Here is a Toeplitz matrix of the form:
\begin{pmatrix} a_{0} & a_1 & a_2 &\cdots&a_n\\ a_{-1} & a_0 & a_1 &\cdots&a_{n-1}&\\ a_{-2} & a_{-1} & a_0&\cdots&a_{n-2}\\ \vdots & \vdots & \vdots &\ddots&\vdots\\ a_{-n} & a_{-n+1} & a_{-n+2}&\cdots&a_0 \end{pmatrix}
We assume that the matrix $A \geq 0$, which means that $(AX, X) \geq 0$ $\forall X \in \mathbb{R}^{n+1}$. We also assume that the determinant of this matrix is $0$.

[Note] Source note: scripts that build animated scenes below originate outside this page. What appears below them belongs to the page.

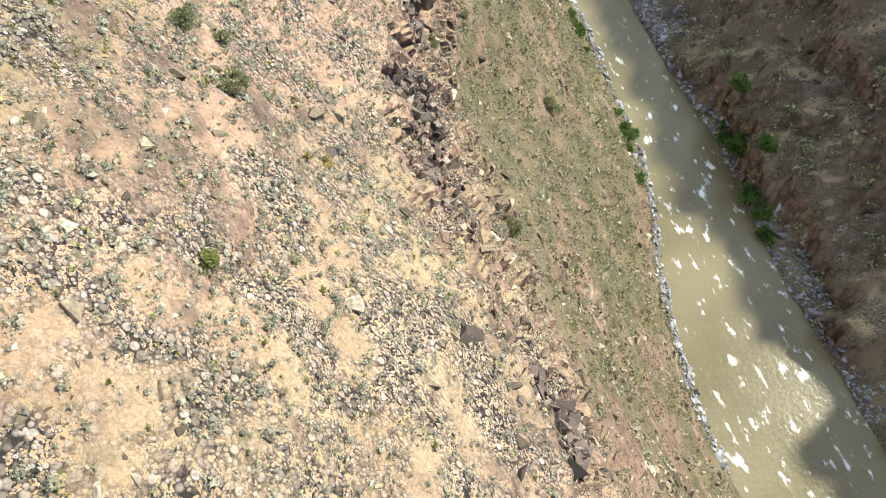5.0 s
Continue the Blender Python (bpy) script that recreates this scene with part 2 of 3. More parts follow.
    # dry grass on the level parts of the far bench
    bench = math_node(N, L, "MULTIPLY", ramp(N, L, math_node(N, L, "DIVIDE", math_node(N, L, "MULTIPLY", where.outputs[2], -1.0), 100.0), [(0.08, 0.0), (0.16, 1.0), (0.58, 1.0), (0.64, 0.0)]), ramp(N, L, math_node(N, L, "MULTIPLY_ADD", where.outputs[0], 0.0025, math_node(N, L, "MULTIPLY", where.outputs[1], 0.0008)), [(0.55, 0.0), (0.60, 1.0)]))
    bench = math_node(N, L, "MULTIPLY", bench, math_node(N, L, "MULTIPLY", ramp(N, L, sep.outputs[2], [(0.70, 0.0), (0.88, 0.55)]), ramp(N, L, patch, [(0.35, 0.35), (0.55, 1.0)])))
    col = mix_rgb(N, L, bench, col, ramp(N, L, grain, [(0.36, (0.12, 0.105, 0.055)), (0.64, (0.35, 0.31, 0.175))]))
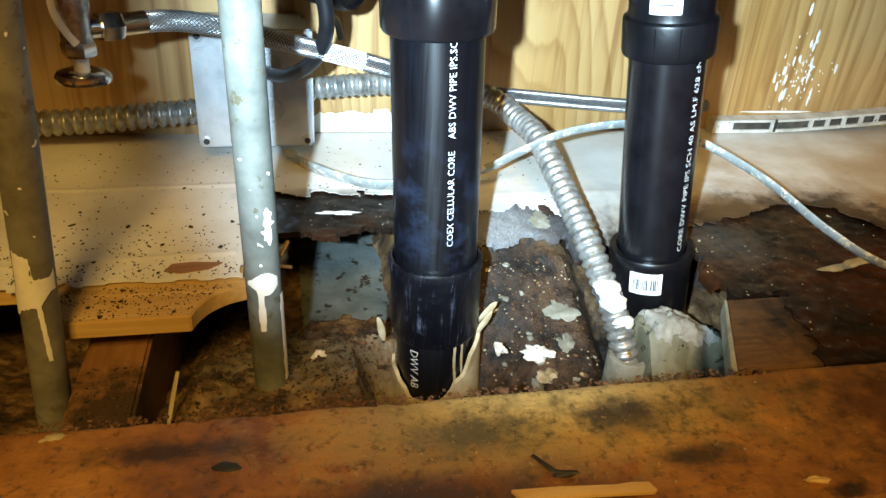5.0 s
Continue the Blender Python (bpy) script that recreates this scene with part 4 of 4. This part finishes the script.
def wall_paint():
    def smear(x, z):
        return z < 0.020 + 0.006 * rnd(x, z, 90, 61) + 0.004 * rnd(x, z, 260, 62) and x < 0.03

    bm = bmesh.new()
    n, verts = 0.0016, {}

    def vert(i, j):
        if (i, j) not in verts:
            verts[i, j] = bm.verts.new((-0.070 + i * n, 0.2488 + 0.0005 * rnd(i, j, 0.4, 5), 0.0005 + j * n))
        return verts[i, j]

    for i in range(64):
        for j in range(22):
            if smear(-0.070 + i * n, j * n):
                bm.faces.new((vert(i, j), vert(i + 1, j), vert(i + 1, j + 1), vert(i, j + 1)))
    rim = [v for v in bm.verts if v.is_boundary]
    for _ in range(3):
        bmesh.ops.smooth_vert(bm, verts=rim, factor=0.5, use_axis_x=True, use_axis_y=False, use_axis_z=True)
    tagged(finish("paint_smear", bm, WHITE), "rough white paint edge at the foot of the wall", "paint", kind="structure")
    random.seed(11)
    bm = bmesh.new()
    for k in range(95):
        x = random.gauss(0.440, 0.015)
        z = 0.060 + random.gauss(0, 0.020) - 0.2 * abs(x - 0.44)
        big = random.random()
        w, h = (0.0017, 0.0062) if big > 0.80 else (0.0007, 0.0014)
        w, h = w * random.uniform(0.6, 1.2), h * random.uniform(0.5, 1.3)
        if z < 0.016:
            continue
        lump((x, 0.2497, z), (w, 0.0007, h), k * 0.7, 0.5, 1, bm=bm)
    tagged(finish("paint_spatter", bm, WHITE), "white paint spatters on the plywood wall", "paint", kind="stuff")
    tagged(finish("paint_smear", lump((0.425, 0.2496, 0.0185), (0.040, 0.0005, 0.0011), 8, 0.7, 3), WHITE), "white paint smear above the trunking", "paint", kind="structure")
    bm = sheet(lambda x, y: abs(x - 0.628) < 0.008 + 0.006 * rnd(x, y, 60, 3), 0.606, 0.6376, 0.0, 0.228, 0.003, lambda x, y: 0.0015 + 0.003 * max(0, (x - 0.62) / 0.02) + 0.001 * rnd(x, y, 120, 2), 0)
    tagged(finish("filler_bead", bm, WHITE), "white filler along the side wall's foot", "filler", kind="structure")


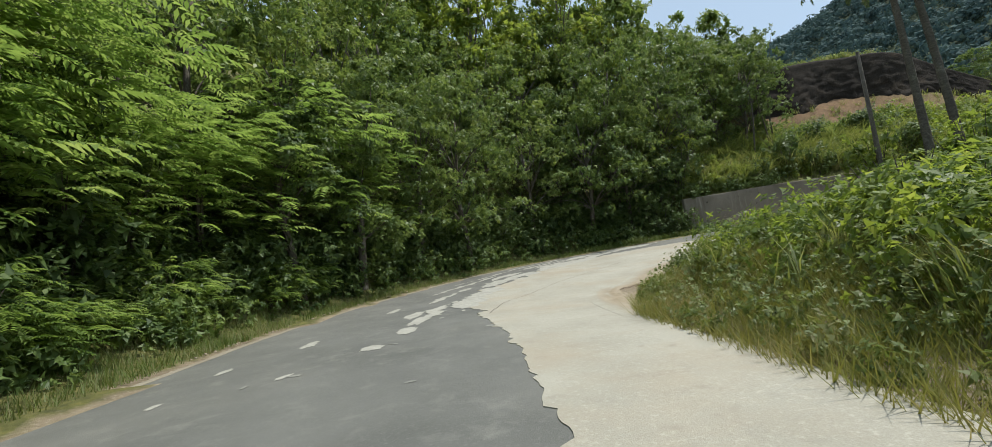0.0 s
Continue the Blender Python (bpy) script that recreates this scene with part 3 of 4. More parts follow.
build_wall()


def build_kerbs():
    """Cast kerb blocks set end to end with gaps at the foot of the wall."""
    bm = bmesh.new()
    bmesh.ops.create_cube(bm, size=1, matrix=Matrix.Diagonal((2.3, 0.2, 0.3, 1)))
    for v in bm.verts:
        if v.co.z > 0 and v.co.y < 0:
            v.co.y += 0.03
    bmesh.ops.bevel(bm, geom=bm.edges[:], offset=0.018, segments=2, affect="EDGES")
    me = bpy.data.meshes.new("kerb_block")
    bm.to_mesh(me)
    bm.free()
    me.materials.append(M_KERB)
    rng = np.random.default_rng(11)
    q = s_at(14, 32.4)
    while q < s_at(93, 43):
        d = float(col(q, 6)) - 0.47 + rng.uniform(-0.05, 0.02)
        x, y = on_road(q, d)
        z = float(road_z(q, d)) + 0.008
        ob = new("kerb_block", me)
        tx, ty = np.interp(q, DIST, TAN[:, 0]), np.interp(q, DIST, TAN[:, 1])
        slope = math.degrees(math.atan2(float(col(q + 1, 2) - col(q - 1, 2)), 2.0))
        ob.matrix_basis = pose(float(x), float(y), z + 0.13, 0, -slope, math.degrees(math.atan2(ty, tx)) + rng.uniform(-1.2, 1.2))
        tagged(ob, "grey cast concrete kerb block below the retaining wall", "kerb", "kerb blocks along the wall")
        q += 3.05 + rng.uniform(-0.1, 0.25)


build_kerbs()


# ---------------------------------------------------------------- trees
def broad_tree(seed, height, spread, material, clumps=40, per=120, leaf=0.34, bare=0.42, label="", trunk_r=0.2, far=False):
    """A trunk with limbs; at the limbs' ends layered clumps of single leaves."""
    rng = np.random.default_rng(seed)
    tree = new("tree")
    lean = rng.uniform(-0.08, 0.08, 2)
    zs = np.linspace(-0.6, height * 0.8, 7)
    spine = np.stack([lean[0] * zs + 0.15 * np.sin(zs * 0.7 + seed), lean[1] * zs + 0.15 * np.cos(zs * 0.6), zs], 1)
    pieces = [tube(spine, np.linspace(trunk_r, trunk_r * 0.3, 7), 8)]
    centres = []
    for k in range(clumps):
        h = rng.uniform(bare, 1.0) ** 0.8
        z = height * h
        a = rng.uniform(0, 2 * np.pi)
        rad = spread * math.sqrt(max(0.12, 1 - ((h - 0.5) / 0.58) ** 2)) * rng.uniform(0.45, 1.05)
        c = np.array([math.cos(a) * rad, math.sin(a) * rad, z]) + np.r_[lean * z, 0]
        centres.append(c)
        if k % (6 if bare > 0.2 else 3) == 0:
            start = spine[min(5, 2 + int(4 * max(h - 0.25, 0)))]
            mid = (start + c) / 2 + np.r_[rng.normal(size=2) * 0.12, 0.12] * rad
            pieces.append(tube([start, (start + mid) / 2 + [0, 0, 0.05 * rad], mid, c], [trunk_r * 0.28, trunk_r * 0.19, trunk_r * 0.12, 0.012], 5))
    v, f = joined(pieces)
    mesh_object("trunk", v, f, M_BARK, tree, smooth=True)
    chunks = []
    for c in centres:
        n = max(3, int(per * rng.uniform(0.7, 1.3) / 7))
        r = rng.uniform(0.5, 1.2) * min(spread, 4.0) * 0.31
        d = unit(rng.normal(size=(n, 3)) * [1, 1, 0.75] + [0, 0, 0.45])
        rr = r * rng.uniform(0.5, 1.08, (n, 1))
        tips = c + d * rr * [1, 1, 0.6]
        axis = d * [1, 1, 0.6] + [0, 0, 0.25] + rng.normal(size=(n, 3)) * 0.3
        chunks.append(tufts(rng, tips, axis, 7, leaf * rng.uniform(0.75, 1.2, n), 0.75 if far else 0.5, slivers if far else leaves))
    v, f = stack(chunks)
    mesh_object("crown", v, f, material, tree)
    return tagged(tree, label or "leafy broadleaf tree on the roadside slope", "tree", "trees of the roadside wood")


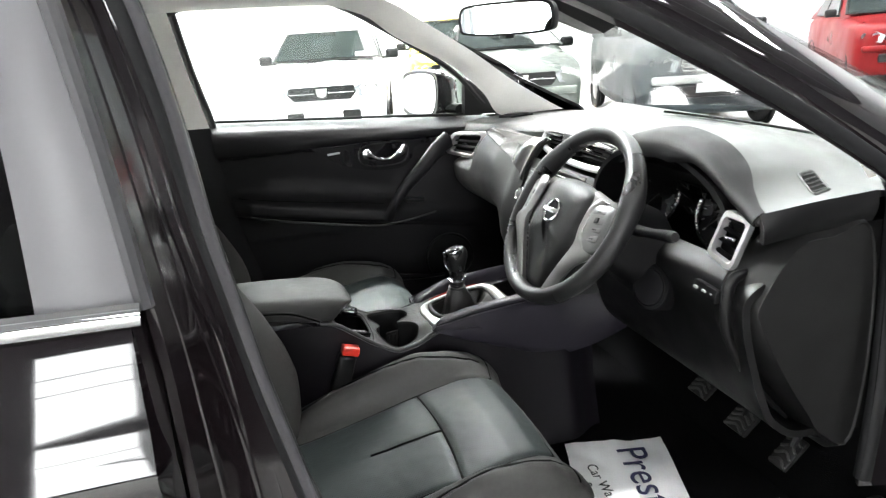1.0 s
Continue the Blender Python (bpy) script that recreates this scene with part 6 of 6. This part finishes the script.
# ---- cars parked across the hall ----
def parked_car(name, label, pos, yaw, paint, W=1.75, H=1.52, L=4.1, bonnet=0.95, rails=False, tall=0.0, bumper=None):
    t = thing(name, label, "car", "parked cars", at=(pos[0], pos[1], -0.1))
    t.rotation_euler = (0, 0, radians(yaw))
    hw = W / 2
    # local: the front looks to -y
    st = [(0.0, 0.80, 0.30, bonnet - 0.20), (0.05, 0.90, 0.26, bonnet - 0.10), (0.18, 0.97, 0.22, bonnet - 0.02), (0.5, 1.0, 0.20, bonnet + 0.03), (1.0, 1.0, 0.20, bonnet + 0.09), (1.4, 1.0, 0.20, bonnet + 0.10), (2.5, 1.0, 0.20, bonnet + 0.11), (3.6, 0.98, 0.22, bonnet + 0.12), (L - 0.1, 0.93, 0.28, bonnet + 0.05), (L, 0.85, 0.35, bonnet - 0.1)]
    bm = B()
    rows = []
    for y, w, zb, zt in st:
        w *= hw
        zm = zb + (zt - zb) * 0.55
        half = [(0.0, zb), (w * 0.86, zb), (w * 0.97, zb + 0.10), (w, zm), (w * 0.985, zt - 0.10), (w * 0.93, zt - 0.03), (w * 0.80, zt + 0.005), (w * 0.4, zt + 0.035), (0.0, zt + 0.045)]
        rows.append([V(a, y, b) for a, b in half] + [V(-a, y, b) for a, b in half[-2:0:-1]])
    loft(bm, rows)
    body = part("body", bm, paint, t, "", 45)
    # glasshouse
    zt = bonnet + 0.10
    gs = [(1.05, 0.84, zt - 0.02), (1.45, 0.80, zt + (H - zt) * 0.44), (1.85, 0.72, H - 0.03), (2.3, 0.70, H), (3.2, 0.69, H - 0.01), (3.6, 0.72, H - 0.08), (3.95, 0.80, zt + 0.02)]
    bm = B()
    rows = []
    for y, w, z in gs:
        wb = hw * 0.93
        wt = hw * w if z > zt + 0.05 else wb * 0.95
        rows.append([V(-wb, y, zt - 0.03), V(-wt - 0.01, y, z - 0.07), V(-wt * 0.92, y, z), V(-wt * 0.4, y, z + 0.02), V(wt * 0.4, y, z + 0.02), V(wt * 0.92, y, z), V(wt + 0.01, y, z - 0.07), V(wb, y, zt - 0.03)])
    loft(bm, rows)
    part("cabin", bm, paint, t, "", 45)
    # windscreen: black surround, dark glass
    def scr(u, v, k, d):
        y0, z0, y1, z1 = 1.10, zt + 0.02, 1.83, H - 0.05
        y, z = y0 + (y1 - y0) * v, z0 + (z1 - z0) * v
        w = (hw * 0.93 * (1 - v) + hw * 0.74 * v) * k
        return V(-w + 2 * w * u, y - d - 0.03 * math.sin(math.pi * u), z + d * 0.8)
    bm = B()
    sheet(bm, lambda u, v: scr(u, v, 1.0, 0.045), 12, 8, 0.01)
    part("screen_surround", bm, M_DARK, t)
    bm = B()
    sheet(bm, lambda u, v: scr(u, 0.04 + 0.92 * v, 0.95, 0.054), 12, 8, 0.004)
    ws = part("windscreen", bm, M_CARGLASS, t, "dark reflecting windscreen")
    bm = B()
    box(bm, scr(0.5, 0.88, 1, 0.06), (0.22, 0.02, 0.06), 0.01)
    part("cabin_mirror", bm, M_DARK, ws)
    bm = B()
    box(bm, scr(0.83, 0.10, 1, 0.062), (0.20, 0.004, 0.09), 0.0, m=pose(0, 0, 0, -45, 0, 0))
    part("price_card", bm, M_PAPER, ws)
    for s in (-1, 1):
        bm = B()
        plate(bm, [V(s * (hw * 0.915), 1.55, zt + 0.02), V(s * (hw * 0.79), 1.98, H - 0.09), V(s * hw * 0.78, 2.55, H - 0.08), V(s * hw * 0.915, 2.55, zt + 0.02)], 0.02, (s, 0, 0.2))
        part("side_window", bm, M_CARGLASS, t)
        bm = B()
        plate(bm, [V(s * hw * 0.915, 2.65, zt + 0.02), V(s * hw * 0.78, 2.65, H - 0.08), V(s * hw * 0.79, 3.2, H - 0.10), V(s * hw * 0.915, 3.4, zt + 0.02)], 0.02, (s, 0, 0.2))
        part("side_window", bm, M_CARGLASS, t)
        # door mirror
        bm = B()
        box(bm, V(s * (hw + 0.09), 1.42, zt + 0.08), (0.20, 0.11, 0.14), 0.04, 3)
        box(bm, V(s * (hw - 0.02), 1.44, zt + 0.03), (0.10, 0.06, 0.04), 0.01)
        part("door_mirror", bm, M_DARK, t)
        # headlamp
        bm = B()
        loft(bm, [[V(s * a * hw, y + dy, b) for a, b, y in ((0.50, bonnet - 0.19, 0.02), (0.56, bonnet - 0.30, 0.0), (0.86, bonnet - 0.28, 0.10), (0.95, bonnet - 0.14, 0.26), (0.90, bonnet - 0.09, 0.22), (0.66, bonnet - 0.12, 0.07))] for dy in (-0.035, 0.10)])
        hl = part("headlamp", bm, M_LAMP, t, "clear headlamp with bright reflectors")
        for k in (0.66, 0.82):
            bm = B()
            disc(bm, V(s * k * hw, 0.018 + 0.16 * (k - 0.6), bonnet - 0.20), (0, -1, 0), 0.05, 0.04, 20)
            part("reflector", bm, M_CHROME, hl)
        for y in (0.72, L - 0.75):
            bm = B()
            ring(bm, V(s * (hw - 0.10), y, 0.32), (1, 0, 0), 0.255, 0.075, 36, 12)
            wh = part("wheel", bm, M_RUBBER, t)
            bm = B()
            disc(bm, V(s * (hw - 0.09), y, 0.32), (1, 0, 0), 0.20, 0.12, 28, bevel=0.02)
            part("rim", bm, M_STEEL, wh)
            bm = B()
            ring(bm, V(s * (hw - 0.045), y, 0.34), (1, 0, 0), 0.36, 0.035, 36, 8)
            part("arch", bm, M_DARK, t)
        if rails:
            bm = B()
            sweep(bm, curve([(s * hw * 0.68, 1.9, H + 0.01), (s * hw * 0.68, 2.1, H + 0.07), (s * hw * 0.67, 3.2, H + 0.06), (s * hw * 0.68, 3.5, H - 0.02)], 6), 0.02, 8)
            part("roof_rail", bm, M_DARK, t)
    # grille with bars and a plain shield
    bm = B()
    plate(bm, [V(-0.50 * hw, -0.012, bonnet - 0.15), V(0.50 * hw, -0.012, bonnet - 0.15), V(0.53 * hw, -0.012, bonnet - 0.24), V(0.44 * hw, -0.012, bonnet - 0.33), V(-0.44 * hw, -0.012, bonnet - 0.33), V(-0.53 * hw, -0.012, bonnet - 0.24)], 0.05, (0, 1, 0))
    gr = part("grille", bm, M_DARK, t, "black grille with bright bars")
    for s in (-1, 1):
        bm = B()
        box(bm, V(s * 0.30 * hw, -0.020, bonnet - 0.235), (0.38 * hw, 0.02, 0.016), 0.004)
        part("grille_bar", bm, M_CHROME, gr)
        for zz in (bonnet - 0.195, bonnet - 0.275) if rails else ():
            for xx in (0.20, 0.38):
                bm = B()
                p = curve([V(s * xx * hw - 0.065, -0.022, zz - 0.018), V(s * xx * hw - 0.065, -0.022, zz + 0.018), V(s * xx * hw + 0.065, -0.022, zz + 0.018), V(s * xx * hw + 0.065, -0.022, zz - 0.018)], 2, True)
                sweep(bm, p, 0.006, 5, True)
                part("grille_frame", bm, M_STEEL, gr)
    bm = B()
    plate(bm, [V(-0.075, -0.034, bonnet - 0.175), V(0.075, -0.034, bonnet - 0.175), V(0.065, -0.034, bonnet - 0.27), V(0.0, -0.034, bonnet - 0.30), V(-0.065, -0.034, bonnet - 0.27)], 0.03, (0, 1, 0))
    part("badge", bm, M_CHROME, gr)
    bm = B()
    box(bm, V(0, 0.02, bonnet - 0.55), (1.15 * hw, 0.10, 0.14), 0.03)
    part("lower_intake", bm, M_DARK, t)
    bm = B()
    box(bm, V(0, 0.0, bonnet - 0.40), (1.9 * hw * 0.9, 0.12, 0.10), 0.04, 3)
    part("bumper", bm, bumper or paint, t)
    bm = B()
    box(bm, V(0, -0.068, bonnet - 0.50), (0.52, 0.012, 0.11), 0.004)
    part("number_plate", bm, M_PAPER, t, "plain white number plate")
    for s in (-1, 1):
        bm = B()
        sweep(bm, [V(s * 0.15 + 0.3, 1.06, zt + 0.025), V(s * 0.3 - 0.15, 1.08, zt + 0.05)], 0.012, 6)
        part("wiper", bm, M_DARK, t)
    return t


M_CARGLASS = mat("parked_car_glass", (0.020, 0.026, 0.025), 0.06, var=0.5, rvar=0.02, spots=3, spec=0.4)
M_LAMP = mat("lamp_glass", (0.20, 0.21, 0.22), 0.15, 0.3, var=0.45, spots=12)
P_WHITE = mat("white_car_paint", (0.80, 0.80, 0.79), 0.2, var=0.03, coat=0.8, spots=2)
P_YELLOW = mat("yellow_car_paint", (0.75, 0.50, 0.02), 0.25, var=0.05, coat=0.8, spots=2)
P_GREY = mat("grey_green_car_paint", (0.10, 0.115, 0.105), 0.35, 0.0, var=0.06, coat=0.0, spots=2, spec=0.12)
P_SLATE = mat("slate_car_paint", (0.020, 0.026, 0.029), 0.35, 0.0, var=0.06, coat=0.0, spots=2, spec=0.12)
P_RED = mat("red_car_paint", (0.11, 0.006, 0.007), 0.35, var=0.05, coat=0.0, spots=2, spec=0.12)

parked_car("parked_hatchback", "white hatchback parked nose-on across the hall", (0.93, 7.58), -14.6, P_WHITE)
parked_car("parked_van", "yellow car parked behind the white hatchback", (3.85, 10.5), -14, P_YELLOW, H=1.62)
parked_car("parked_saloon", "grey-green car parked beside the dark off-roader", (3.50, 6.74), -14, P_GREY, H=1.48)
parked_car("parked_off_roader", "dark slate off-roader with a silver bumper guard", (5.34, 5.19), -21, P_SLATE, W=1.82, H=1.64, bonnet=1.06, rails=True, bumper=M_SILVER)
parked_car("parked_off_roader", "red off-roader with roof rails parked by the shutter", (10.4, 6.6), -36, P_RED, W=1.82, H=1.64, bonnet=1.06, rails=True)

I know that the $\det = 0$ constraint the values of the elements down the diagonal like in a $2 \times 2$ matrix, the value of the element down the main diagonal should be the product of the element on the main diagonal divided by the other element, i.e $a_{2,1} = (a_{1,1}\times a_{2,2}) \div a_{1,2} $
Since $A$ is not invertible ($\det A=0$) then there must be a vector $x$ such that $x^TA=0$ (this follows since $A^T$ is also singular). Expanding out $$0=x^TA=\sum_{i=1}^nx_i\mathbf{a}_i$$ where $\mathbf{a}_i$ is the $i$th row of $A$; so if $x_1\ne0$ then $\mathbf{a}_1$ can be written as a linear combination of the rest of the rows.
However this is not always possible. For example, $\begin{pmatrix}4&8&5\\2&4&8\\1&2&4\end{pmatrix}$ is of the given form and singular, yet the first row cannot be written as a linear combination of the other rows.